As a politician spends more time in power – and becomes more distanced from the world around them – they begin to lose a sense of the ordinary, the mundane and even the real. The risk is that if you spend your life in a bubble, being protected from an increasingly distant electorate, you begin to lack the self-awareness that is crucial for a top politician. Unfortunately for Nick Clegg it seems that, like much else about his career, the process has been a little quicker for him.
Only a few weeks ago when Oliver Letwin made his Sheffield gaffe, Clegg began to show signs of a self-awareness problem when he said that Letwin is “the most controversial politician in Sheffield.” Evidently Nick forgot to look a little closer to home…
Today though, armed with his “how I look to other people” blinkers, he began a pro-AV offensive (which is the last thing that the Yes campaign needs. In an article for the Telegraph this morning he argued, rightly, that “power without accountability always leads to trouble.” It seems likely that the four million people who voted Lib Dem but have now abandoned the party feel the same. They voted for Clegg and his party expecting one set of policies only to receive another.
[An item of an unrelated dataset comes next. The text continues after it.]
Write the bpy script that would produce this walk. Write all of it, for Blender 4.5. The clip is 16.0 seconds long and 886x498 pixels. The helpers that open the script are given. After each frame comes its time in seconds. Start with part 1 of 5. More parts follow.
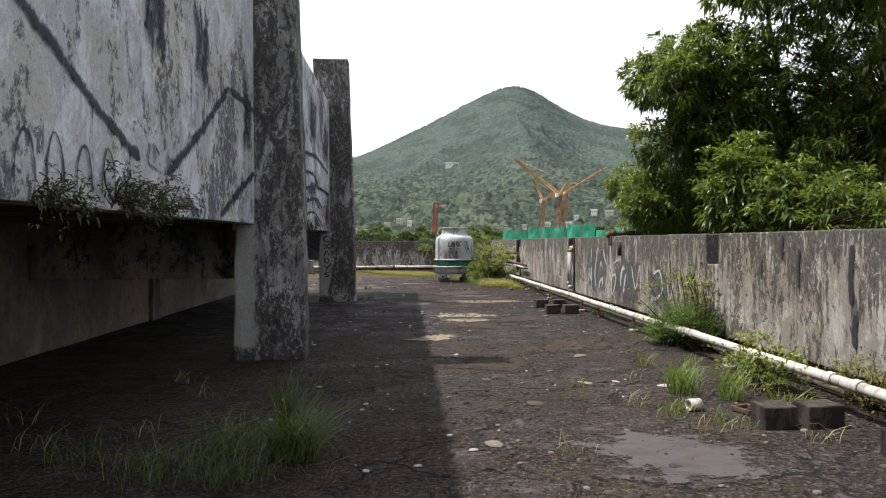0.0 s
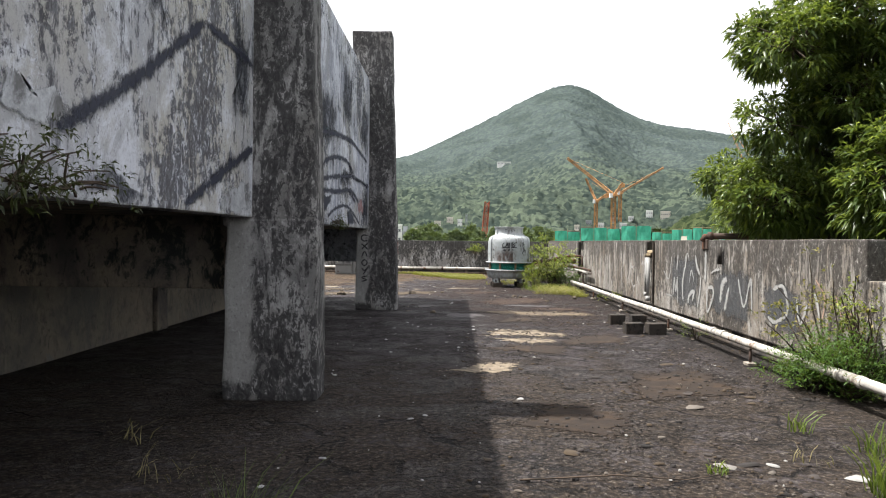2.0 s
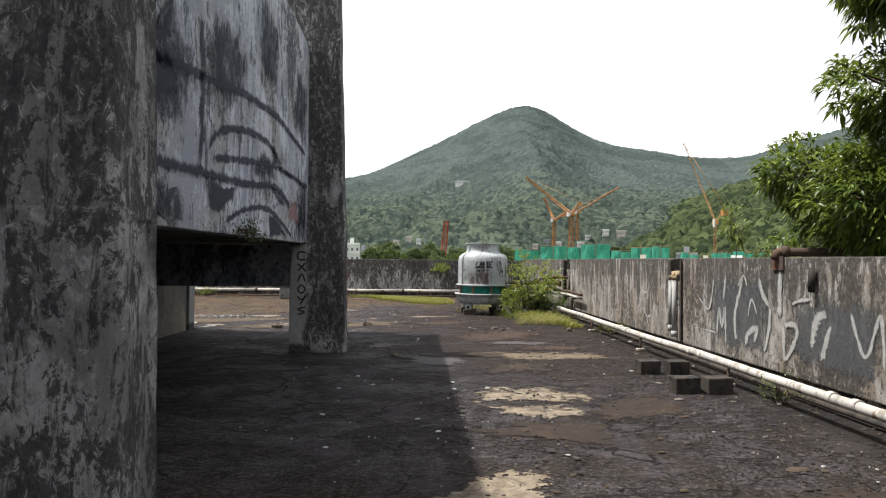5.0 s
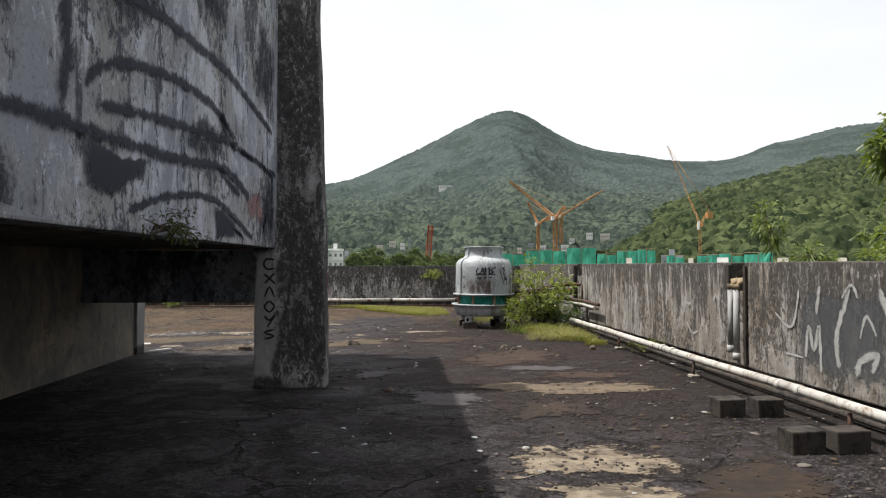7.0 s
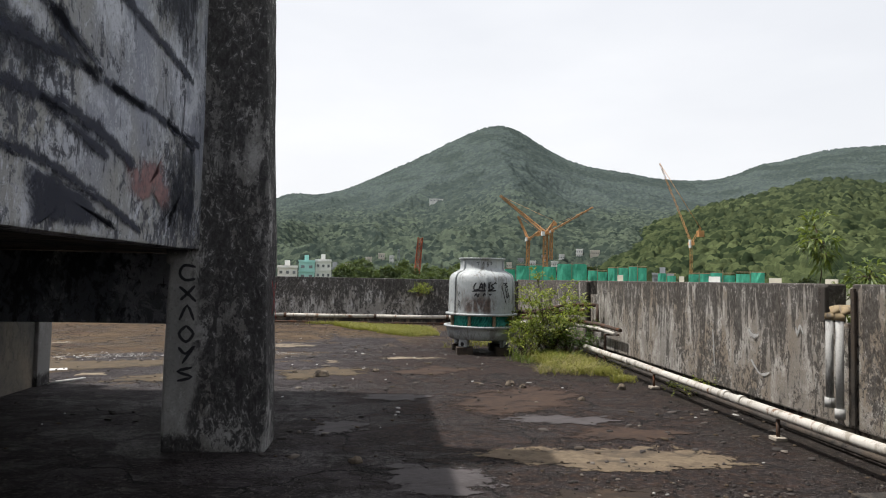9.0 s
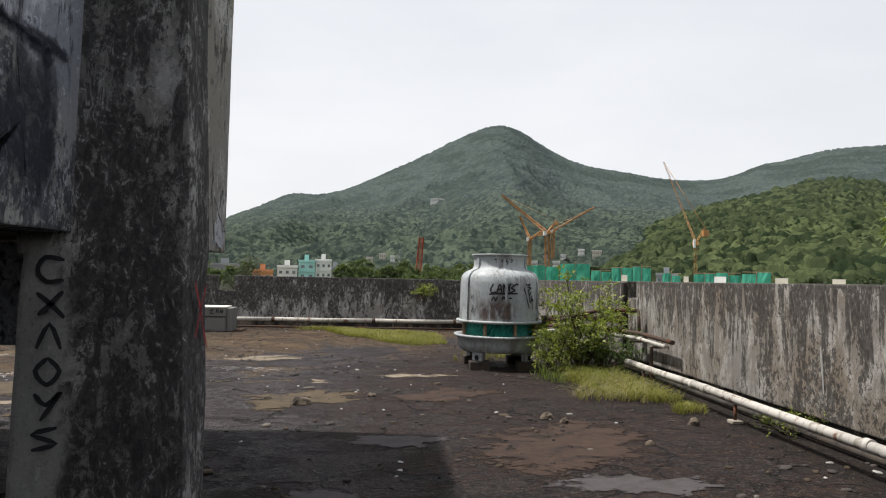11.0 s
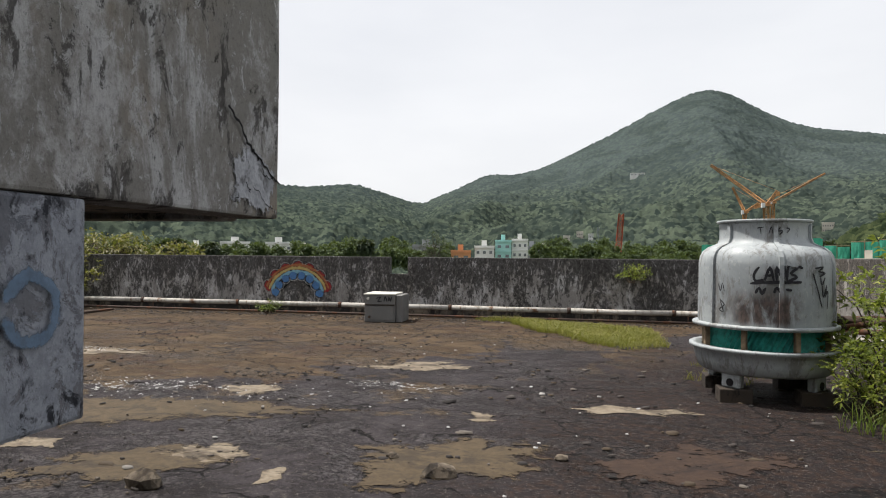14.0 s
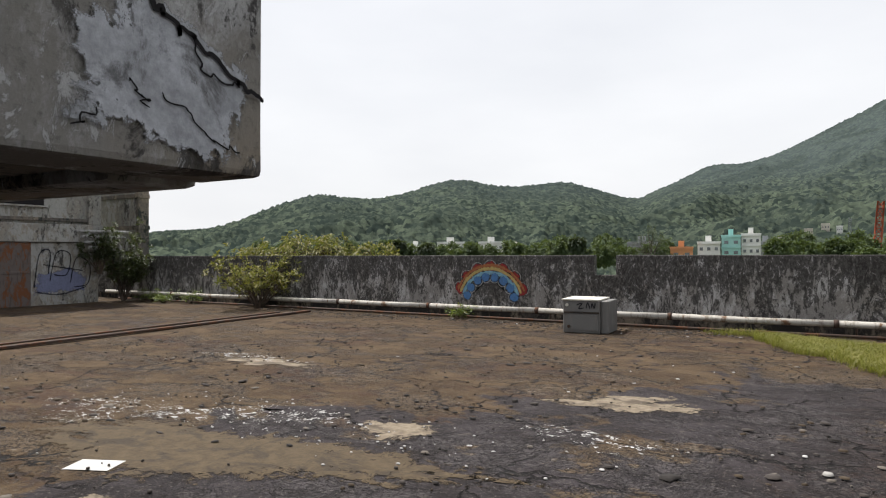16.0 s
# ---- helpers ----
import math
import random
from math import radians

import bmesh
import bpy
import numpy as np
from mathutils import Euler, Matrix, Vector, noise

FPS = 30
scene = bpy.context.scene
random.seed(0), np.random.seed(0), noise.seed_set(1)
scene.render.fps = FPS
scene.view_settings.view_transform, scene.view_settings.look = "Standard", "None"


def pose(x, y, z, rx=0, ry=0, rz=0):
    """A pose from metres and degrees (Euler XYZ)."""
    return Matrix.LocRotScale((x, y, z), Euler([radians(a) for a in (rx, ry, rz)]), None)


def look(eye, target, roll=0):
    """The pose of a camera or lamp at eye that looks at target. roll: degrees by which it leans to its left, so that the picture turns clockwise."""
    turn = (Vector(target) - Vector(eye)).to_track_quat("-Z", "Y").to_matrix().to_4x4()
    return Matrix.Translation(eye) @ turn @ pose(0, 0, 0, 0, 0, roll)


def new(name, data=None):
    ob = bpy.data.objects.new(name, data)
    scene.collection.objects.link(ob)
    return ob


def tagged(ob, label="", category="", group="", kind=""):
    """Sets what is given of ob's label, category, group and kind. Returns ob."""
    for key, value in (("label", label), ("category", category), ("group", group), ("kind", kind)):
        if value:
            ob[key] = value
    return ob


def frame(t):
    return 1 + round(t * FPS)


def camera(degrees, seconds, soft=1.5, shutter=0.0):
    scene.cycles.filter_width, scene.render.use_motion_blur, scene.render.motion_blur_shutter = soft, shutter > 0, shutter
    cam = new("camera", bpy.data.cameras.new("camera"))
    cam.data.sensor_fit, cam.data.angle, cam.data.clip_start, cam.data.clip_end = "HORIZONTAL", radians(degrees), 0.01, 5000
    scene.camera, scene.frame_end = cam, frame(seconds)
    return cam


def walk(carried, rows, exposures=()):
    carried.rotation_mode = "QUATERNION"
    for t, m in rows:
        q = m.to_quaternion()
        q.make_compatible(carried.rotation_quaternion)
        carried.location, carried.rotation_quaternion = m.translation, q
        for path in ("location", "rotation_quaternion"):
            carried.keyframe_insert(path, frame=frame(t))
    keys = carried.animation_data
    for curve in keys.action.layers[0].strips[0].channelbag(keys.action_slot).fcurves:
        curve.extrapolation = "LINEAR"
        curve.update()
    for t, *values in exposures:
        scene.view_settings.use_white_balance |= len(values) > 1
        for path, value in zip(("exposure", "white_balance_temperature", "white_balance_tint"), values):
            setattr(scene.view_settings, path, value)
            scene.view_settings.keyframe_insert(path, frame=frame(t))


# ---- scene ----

He has the power, but they can’t hold him accountable. Sound about right Nick?
Undeterred, poor Nick pushed onwards. Yesterday Clegg was concerned that the AV campaign was descending in to “mudslinging“. Thank goodness Nick was on hand today then to decry the “dinosaurs” who are backing the No campaign. That’s not mudslinging though is it Nick? Not if you’ve completely lost all perception of how ludicrous you look to other people. Not if you’ve got used to saying one thing, then changing your mind without the slightest warning.
The Yes campaign needs Nick Clegg like it needs a hole in the head. The Lib Dems need to ask themselves whether or not preserving Nick’s career is worth the damage he is doing to their cause.